Tariffs Against China Delayed Until End Of Year, Some Products Excluded From List Of Affected Goods

For many years, according to businesspeople, financial market experts, and government officials around the world, Chinese manufacturers have forced business owners to divulge trade secrets to them in order to do business with one another. Businesses around the world have adhered to such demands by Chinese businesspeople because China is home to many of the world’s most valuable manufacturing offers.

United States President Donald Trump, a longtime businessman, has also long been aware of allegations against the Chinese government and its businesspeople for requiring foreign business entities, many of which have been and currently are based in the United States, to give up such information.

As a means of protecting the business and financial interests of the United States, President Donald Trump lobbied a litany of tariffs against the People’s Republic of China on March 22, 2018.

Just as President Trump, as well as financial experts around the world, had expected, Chinese government officials moved to place their own tariffs on products imported from the United States just two weeks after the United States made its move, on April 2, 2018. From there, the two countries have levied a ton of tariffs against one another, all of which have been maintained since they were implemented.

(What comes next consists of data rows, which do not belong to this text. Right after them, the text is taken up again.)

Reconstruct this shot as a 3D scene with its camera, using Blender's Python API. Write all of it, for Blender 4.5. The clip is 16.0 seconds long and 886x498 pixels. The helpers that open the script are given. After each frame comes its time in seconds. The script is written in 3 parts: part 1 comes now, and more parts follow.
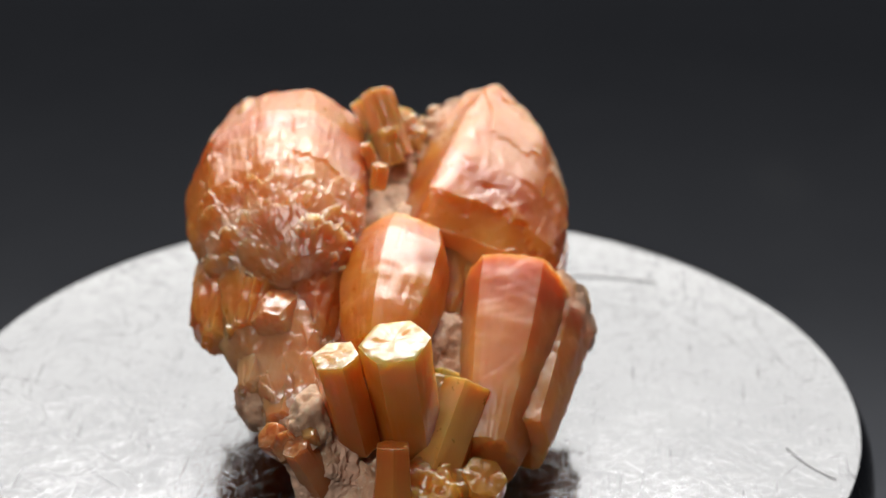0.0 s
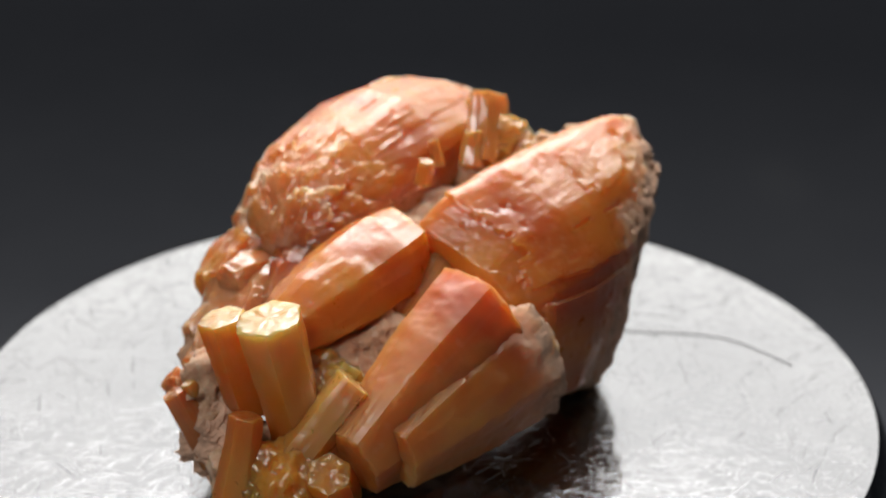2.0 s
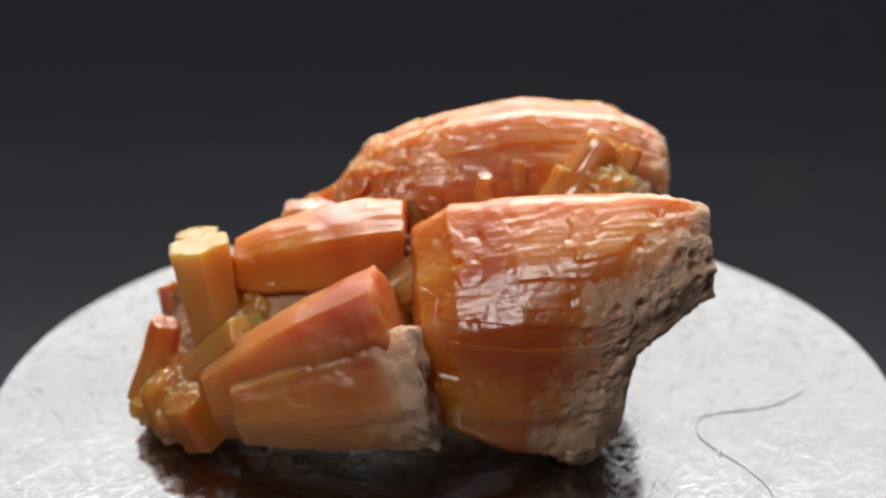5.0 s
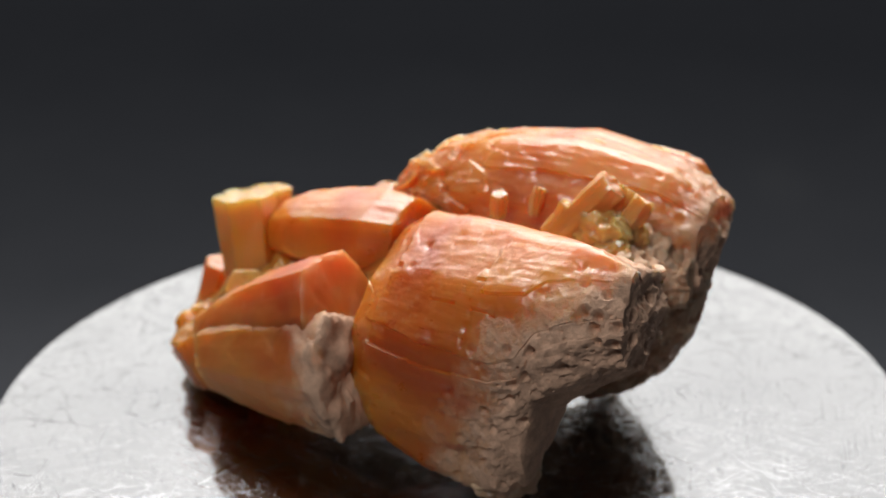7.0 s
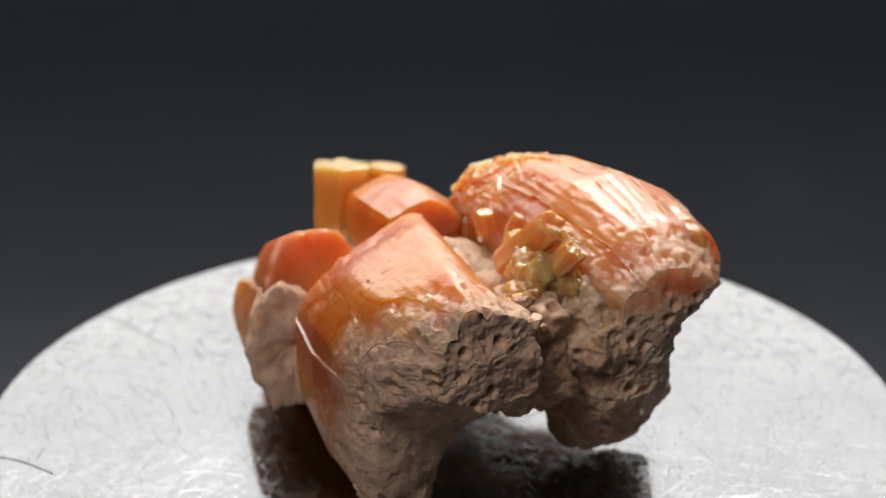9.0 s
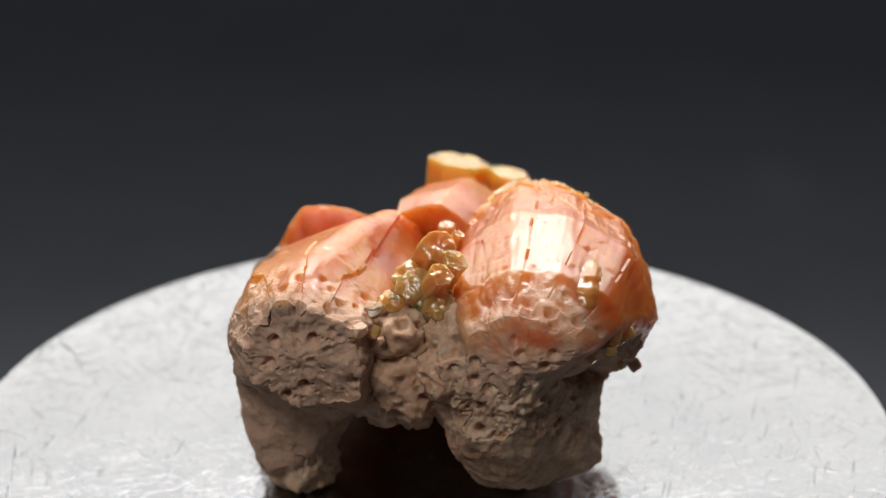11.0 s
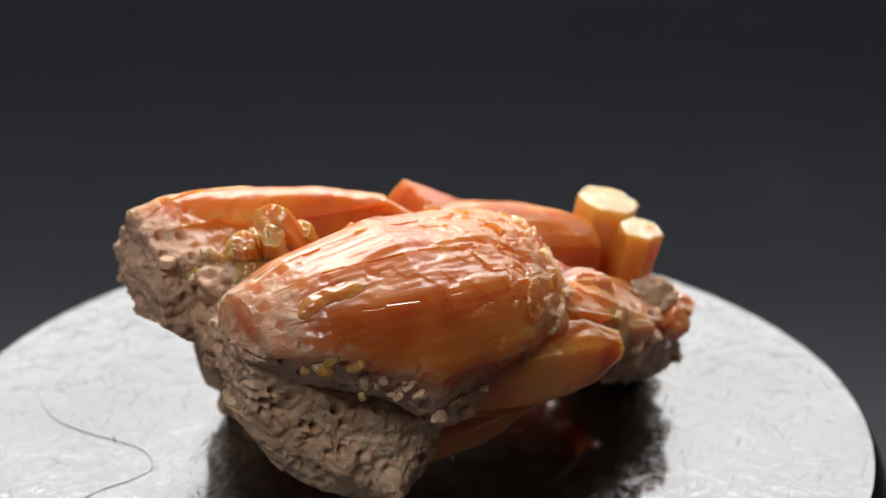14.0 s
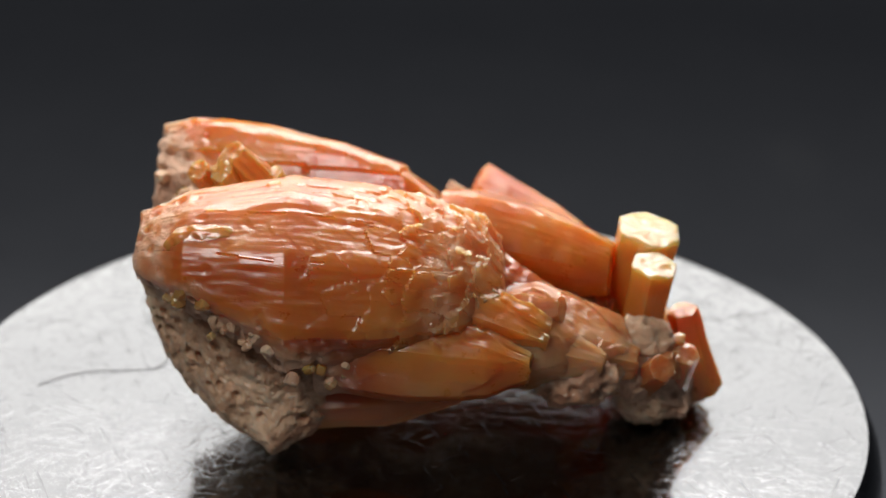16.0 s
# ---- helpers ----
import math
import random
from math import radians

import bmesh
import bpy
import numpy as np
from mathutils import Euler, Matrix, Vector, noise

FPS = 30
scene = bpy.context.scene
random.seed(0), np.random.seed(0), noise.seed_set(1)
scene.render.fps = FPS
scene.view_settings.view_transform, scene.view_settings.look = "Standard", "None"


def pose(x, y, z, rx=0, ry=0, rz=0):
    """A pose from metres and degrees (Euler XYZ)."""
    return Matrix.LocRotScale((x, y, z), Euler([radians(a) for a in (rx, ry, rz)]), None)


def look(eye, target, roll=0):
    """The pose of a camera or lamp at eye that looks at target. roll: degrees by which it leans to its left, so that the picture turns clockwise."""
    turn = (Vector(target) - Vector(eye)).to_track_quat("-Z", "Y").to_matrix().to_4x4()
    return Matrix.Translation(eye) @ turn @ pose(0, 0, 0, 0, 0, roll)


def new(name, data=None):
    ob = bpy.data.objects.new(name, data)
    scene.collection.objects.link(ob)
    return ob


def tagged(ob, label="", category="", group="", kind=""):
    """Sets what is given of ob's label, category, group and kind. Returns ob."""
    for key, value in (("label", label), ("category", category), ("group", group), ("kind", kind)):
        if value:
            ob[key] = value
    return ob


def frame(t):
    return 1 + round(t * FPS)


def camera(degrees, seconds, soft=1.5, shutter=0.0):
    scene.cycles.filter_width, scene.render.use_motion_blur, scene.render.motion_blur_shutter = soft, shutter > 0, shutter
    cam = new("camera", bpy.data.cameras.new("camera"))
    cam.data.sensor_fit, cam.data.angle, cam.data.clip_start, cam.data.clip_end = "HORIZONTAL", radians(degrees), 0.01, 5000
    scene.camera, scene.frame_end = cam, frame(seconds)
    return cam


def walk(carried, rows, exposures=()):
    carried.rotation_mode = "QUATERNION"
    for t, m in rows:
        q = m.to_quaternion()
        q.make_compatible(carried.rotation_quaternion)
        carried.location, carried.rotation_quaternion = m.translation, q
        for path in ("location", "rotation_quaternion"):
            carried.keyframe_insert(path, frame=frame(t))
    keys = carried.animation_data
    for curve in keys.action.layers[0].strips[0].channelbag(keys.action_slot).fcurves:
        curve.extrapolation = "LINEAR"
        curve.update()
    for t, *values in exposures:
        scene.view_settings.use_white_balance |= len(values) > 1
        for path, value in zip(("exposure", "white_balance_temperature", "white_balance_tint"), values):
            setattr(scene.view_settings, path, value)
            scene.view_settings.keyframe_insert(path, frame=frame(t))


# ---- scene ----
# Camera: hand-width close-up on a turning steel disc; it is nudged downwards near the end.
EYE = (0.0, -0.086865, 0.047927)
cam = camera(21.948, 16.0, soft=1.0)
cam.data.dof.use_dof, cam.data.dof.focus_distance, cam.data.dof.aperture_fstop = True, 0.084, 80.0
walk(cam, [
    (0.0, pose(*EYE, 65.241, -0.029, -0.706)),
    (6.0, pose(*EYE, 65.241, -0.029, -0.706)),
    (11.5, pose(*EYE, 65.239, -0.028, -0.704)),
    (12.5, pose(*EYE, 65.222, -0.020, -0.690)),
    (13.5, pose(*EYE, 65.220, 0.005, -0.640)),
    (14.5, pose(*EYE, 65.113, 0.023, -0.592)),
    (15.0, pose(*EYE, 64.979, 0.057, -0.520)),
    (15.5, pose(*EYE, 64.457, 0.121, -0.381)),
    (16.0, pose(*EYE, 64.656, 0.111, -0.403)),
])

# ---- light ----
world = bpy.data.worlds.new("studio")
scene.world = world
world.use_nodes = True
world.node_tree.nodes["Background"].inputs[0].default_value = (0.55, 0.58, 0.65, 1)
world.node_tree.nodes["Background"].inputs[1].default_value = 0.06
scene.view_settings.exposure = 0.0


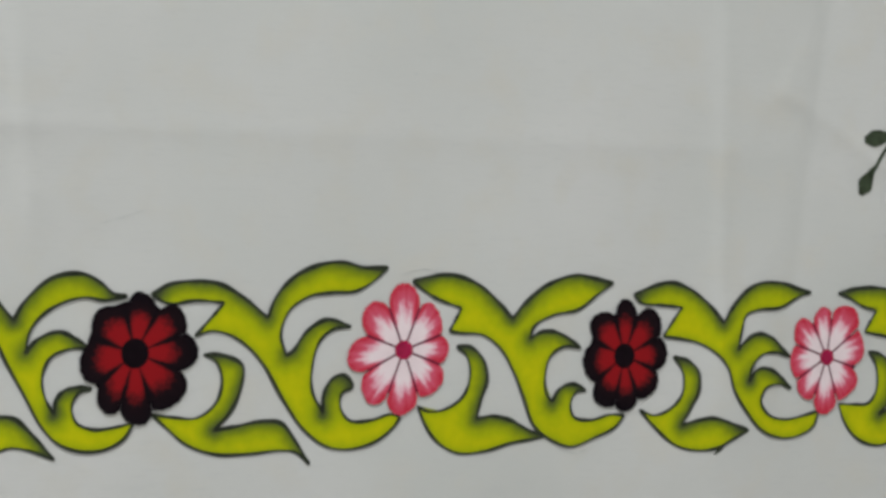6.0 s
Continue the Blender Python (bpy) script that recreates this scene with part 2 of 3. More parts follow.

According to CNBC, earlier today, on Tuesday, Aug. 13, 2019, the United States Trade Representative office released a report that a line of tariffs that were slated to be enacted in the next few weeks by the Trump administration would be held off until the end of the year. Further, the U.S. Trade Representative office indicated that a handful of the consumer items that have been subject to tariffs for over a year will be excluded from the United States’ list of tariffed products.

The aforementioned tariffs were slated to be written into law in the next few days and be realized on Sept. 1.

As predicted, stock markets around the world have rallied since the outset of the announcement, with the Nasdaq, S&P 500, and Dow Jones Industrial Average rising 1.95 percent, 1.46 percent, and 1.41 percent at the end of trading hours yesterday, respectively.

Bibles were dropped from the list of tariffs, which is substantial relative to the global supply of bibles, as the United States imports more from China than anywhere else. Frozen haddock, salmon, and cod fillets, as well as radioactive compounds and elements, were dropped from the list.

A portion of goods, however, will be faced with a renewed tariff on Sept. 1, including shelled nuts, unworked human hair, and American flags.